X, y = generateData(prng, sample_size)

lm = # TBA
lasso = # TBA

# TBA

print("Linear model prediction: ", # TBA)
print("Lasso prediction: ", # TBA)

## Monte Carlo simulation

**TODO**:

- Extend the code below to run a Monte Carlo simulation
- For each realization of data, we estimate 1+20 models: a simple linear regression and 20 different Lasso models with various penalty parameters (collected in `alphas_to_try`)

In [186]:
# Monte Carlo simulation

n_iterations = 1000
alphas_to_try = np.linspace(0.01, 0.5, num=20)

lm_predictions = np.empty(n_iterations)
lasso_predictions = np.empty((n_iterations, len(alphas_to_try)))
lasso_n_coeffs = np.empty((n_iterations, len(alphas_to_try)))

# Perform the Monte Carlo simulation
for i in range(n_iterations):

    X, y = generateData(prng, sample_size)

    # TBA
    lm_predictions[i] = # TBA

    for ida, a in enumerate(alphas_to_try):
        # TBA
        lasso_predictions[i, ida] = # TBA
        lasso_n_coeffs[i, ida] = np.count_nonzero(# TBA)  # we would like to count the non-zero coefficients

Linear Regression could be interpreted as a special case of Lasso with alpha = 0. Let's concatenate the predictions of the two models. (*Note that `lm_predictions` is a 1D array so first we need to reshape it to a 2D array with `reshape(-1, 1)`.*)

In [None]:
predictions = np.concatenate([lm_predictions.reshape(-1, 1), lasso_predictions], axis=1)
predictions.shape

In [188]:
alphas = np.concatenate([[0], alphas_to_try])
biases = np.mean(predictions - trueModel(test_data['x1'], test_data['x2'])[0], axis=0)
variances = np.var(predictions, axis=0)
mses = np.mean(np.square(predictions - trueModel(test_data['x1'], test_data['x2'])[0]), axis=0)

In [None]:
plt.plot(alphas, biases**2, label='Bias^2')
plt.plot(alphas, variances, label='Variance')
plt.plot(alphas, mses, label='MSE')
plt.xlabel('Penalty parameter')
plt.legend()
plt.show()

Penalized regression performs better than the true (unpenalized) model!

In [None]:
avg_num_coeffs = np.concatenate([[2], np.mean(lasso_n_coeffs, axis=0)])
plt.plot(alphas, avg_num_coeffs, label='Avg number of non-zero coefficients')
plt.xlabel('Penalty parameter')
plt.title('Variable selection in Lasso by the penalty parameter')
plt.legend()
plt.show()

## Finding the best penalty parameter with cross-validation (hyperparameter tuning)

**TODO**:

- Extend the code below to run a grid search over the alpha values using `GridSearchCV()` (~ repeat the same exerice as we did above but with cross-validation on the same dataset)

In [None]:
X, y = generateData(prng, sample_size)
lasso_cv = # TBA

In [None]:
lasso_cv.best_params_

In [None]:
lasso_cv.predict(X)

In [None]:
print(f"Coefficients of the best model: beta_1={lasso_cv.best_estimator_.coef_[0]}, beta_2={lasso_cv.best_estimator_.coef_[1]}")
print(f"Intercept of the best model: {lasso_cv.best_estimator_.intercept_:.3f}")


In [None]:
# Extract alpha values and scores for all 10 folds
alphas = lasso_cv.cv_results_['param_alpha'].data
mean_scores = -lasso_cv.cv_results_['mean_test_score']

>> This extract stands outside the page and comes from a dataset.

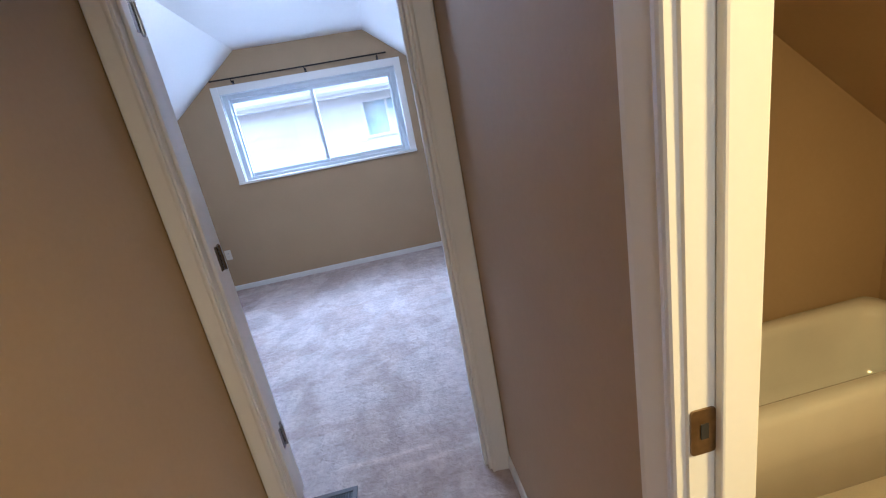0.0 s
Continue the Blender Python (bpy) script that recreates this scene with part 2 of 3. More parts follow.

plt.figure(figsize=(12, 7))

# Plot individual fold scores
for i in range(10):  # For all 10 folds
    fold_key = f'split{i}_test_score'
    fold_scores = -lasso_cv.cv_results_[fold_key]  # Negate to get MSE
    plt.plot(alphas, fold_scores, 'o-', alpha=0.4, linewidth=1, label=f'Fold {i+1}')

# Plot the mean score with heavier line
plt.plot(alphas, mean_scores, 'o-', linewidth=3, color='black', label='Mean')

# Mark the best alpha
best_alpha = lasso_cv.best_params_['alpha']
plt.axvline(x=best_alpha, color='darkred', linestyle='--', label=f'Best alpha: {best_alpha}')

plt.xlabel("Penalty parameter")
plt.ylabel("Mean Squared Error (MSE)")
plt.title("Cross-validation scores across all 10 folds")
plt.legend()
plt.grid(True, alpha=0.3)
plt.tight_layout()
plt.show()

Here we can only cook from the given data (n=20). In the previous example, we repeated the experiment 1000 times, allowing us to measure the average performance of the models across many possible datasets (so we basically cooked from 1000x20 data points). In contrast, cross-validation works with only the single available dataset, which better reflects the real life situation where we must estimate performance using only the data at hand.